- Directed by: Samira Goetschel
- Written by: Samira Goetschel; Monique Zavistovski;
- Produced by: André Singer (Executive producer); Samira Goetschel;
- Cinematography: Anonymous
- Edited by: Monique Zavistovski; Joe Botana;
- Music by: Michael A. Levine
- Distributed by: Cinephil
- Release date: September 1, 2016;
- Running time: 73 minutes
- Country: United States
- Language: Russian

= City 40 (film) =

City 40 (Сороковка) is a 2016 Russian documentary film directed by Samira Goetschel about the closed city of Ozyorsk, near the location of the nuclear Kyshtym disaster, Soviet Union. Footage is provided from hidden cameras and Russian archival footage as well as modern-day interviews, which are spoken in Russian and subtitled in English. In 2017, it was nominated for an Emmy Award in the News & Documentary category.

==Synopsis==
The film documents the lives of the people in Ozyorsk, Chelyabinsk Oblast, also known as Ozersk, code named "City 40". The town is near Mayak, the birthplace of the Soviet Union's nuclear weapons program as well as the location of the Kyshtym disaster. The town was modeled after plans stolen from the United States, which created its own secret atomic cities. The people living in Ozersk believe that they are saving the world. They are trapped by barbed wire fences and heavily guarded gates, but have better-than-average access to groceries and other supplies that citizens outside of the city do not have.

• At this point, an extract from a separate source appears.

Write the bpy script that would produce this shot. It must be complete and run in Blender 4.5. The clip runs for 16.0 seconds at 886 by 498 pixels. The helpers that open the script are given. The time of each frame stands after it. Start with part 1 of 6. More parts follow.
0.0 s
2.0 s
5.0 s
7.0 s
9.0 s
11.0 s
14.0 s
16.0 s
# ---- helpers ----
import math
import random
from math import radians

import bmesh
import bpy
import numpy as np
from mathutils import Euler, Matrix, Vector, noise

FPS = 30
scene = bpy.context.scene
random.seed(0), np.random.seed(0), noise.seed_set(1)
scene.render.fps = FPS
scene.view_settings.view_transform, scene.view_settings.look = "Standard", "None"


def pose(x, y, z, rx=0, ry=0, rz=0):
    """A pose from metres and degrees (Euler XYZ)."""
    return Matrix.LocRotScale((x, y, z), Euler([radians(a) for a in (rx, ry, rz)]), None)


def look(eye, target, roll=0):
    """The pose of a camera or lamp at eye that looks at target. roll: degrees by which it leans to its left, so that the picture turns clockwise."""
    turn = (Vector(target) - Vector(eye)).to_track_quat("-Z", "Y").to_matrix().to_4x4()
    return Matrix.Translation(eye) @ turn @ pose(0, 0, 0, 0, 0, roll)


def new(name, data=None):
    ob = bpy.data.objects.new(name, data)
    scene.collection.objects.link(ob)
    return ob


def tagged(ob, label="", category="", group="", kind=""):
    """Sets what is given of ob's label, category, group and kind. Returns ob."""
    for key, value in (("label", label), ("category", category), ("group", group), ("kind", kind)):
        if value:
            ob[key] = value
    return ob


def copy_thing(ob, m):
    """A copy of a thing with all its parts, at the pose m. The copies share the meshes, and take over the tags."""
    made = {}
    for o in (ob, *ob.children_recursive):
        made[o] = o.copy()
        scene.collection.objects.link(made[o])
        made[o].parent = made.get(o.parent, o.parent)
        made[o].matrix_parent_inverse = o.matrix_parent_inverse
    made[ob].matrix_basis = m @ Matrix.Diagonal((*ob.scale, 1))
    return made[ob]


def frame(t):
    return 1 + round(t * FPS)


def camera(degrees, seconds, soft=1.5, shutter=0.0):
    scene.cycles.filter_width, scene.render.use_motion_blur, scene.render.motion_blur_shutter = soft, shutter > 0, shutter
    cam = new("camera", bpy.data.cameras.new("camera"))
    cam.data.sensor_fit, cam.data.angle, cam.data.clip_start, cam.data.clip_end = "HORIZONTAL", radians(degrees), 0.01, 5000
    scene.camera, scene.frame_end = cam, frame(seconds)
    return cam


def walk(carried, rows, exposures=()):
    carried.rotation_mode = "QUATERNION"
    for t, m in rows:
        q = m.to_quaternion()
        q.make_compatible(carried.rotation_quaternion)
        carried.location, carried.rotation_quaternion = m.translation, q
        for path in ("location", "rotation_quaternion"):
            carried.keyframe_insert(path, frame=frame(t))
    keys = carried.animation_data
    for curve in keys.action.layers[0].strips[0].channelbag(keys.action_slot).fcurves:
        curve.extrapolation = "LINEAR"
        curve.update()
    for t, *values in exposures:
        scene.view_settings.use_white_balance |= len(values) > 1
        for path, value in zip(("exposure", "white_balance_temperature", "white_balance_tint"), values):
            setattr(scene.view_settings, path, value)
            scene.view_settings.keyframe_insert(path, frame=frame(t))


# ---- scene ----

Mayak stores an estimated fifty tons of weapons-grade plutonium and 38 tons of enriched uranium. As of 2016, the factory produces radioactive isotopes for medical and space use, but its other activities are guarded by the state. Radioactive waste from the factory was insecurely dumped into the nearby Lake Irtyash and Techa River, creating some of the most polluted water bodies in the world, with isotopes reaching as far as the Arctic Ocean. Neither Mayak nor Ozersk existed on state maps at all until after the fall of the Soviet Union.

The documentary interviews residents and other people. Nadezhda Kutepova, an attorney and civil rights activist in Ozersk whose beliefs changed from thinking the town was doing its patriotic duty for the state to being confronted with the ecological damage being caused by radioactive waste, defends its citizens who have been affected by the radiation. Vladimir Kuznetsov, a member of the Russian Atomic Energy Corporation, gives details of how the factory is heavily guarded. Journalists, scientists and other interviewees, some with their faces obscured, tell of life in the factory and the town and how their families have suffered from early deaths due to the unsecure handling of the radioactive substances.

An epilogue tells of how Kutepova and her family later fled the area and were granted asylum in France after being persecuted by the Russian government for her activities. It also lists a number of secret cities, past and present, around the world.

==Production==
The Frontline Club hosted a screening and question and answer session with Goetschel and journalist Luke Harding on 14 June 2016. Goetschel said she and her crew were in a sanitarium outside of Ozersk and tried to make contact with residents in order to gain access. The film crew and the residents that spoke with them were under risk of death. Goetschel said "They have been told they would be killed. But then there was a click that made them decide to talk. The most important thing was that they knew they were risking their lives. They were thinking we are dying anyway and they trusted me for whatever reason."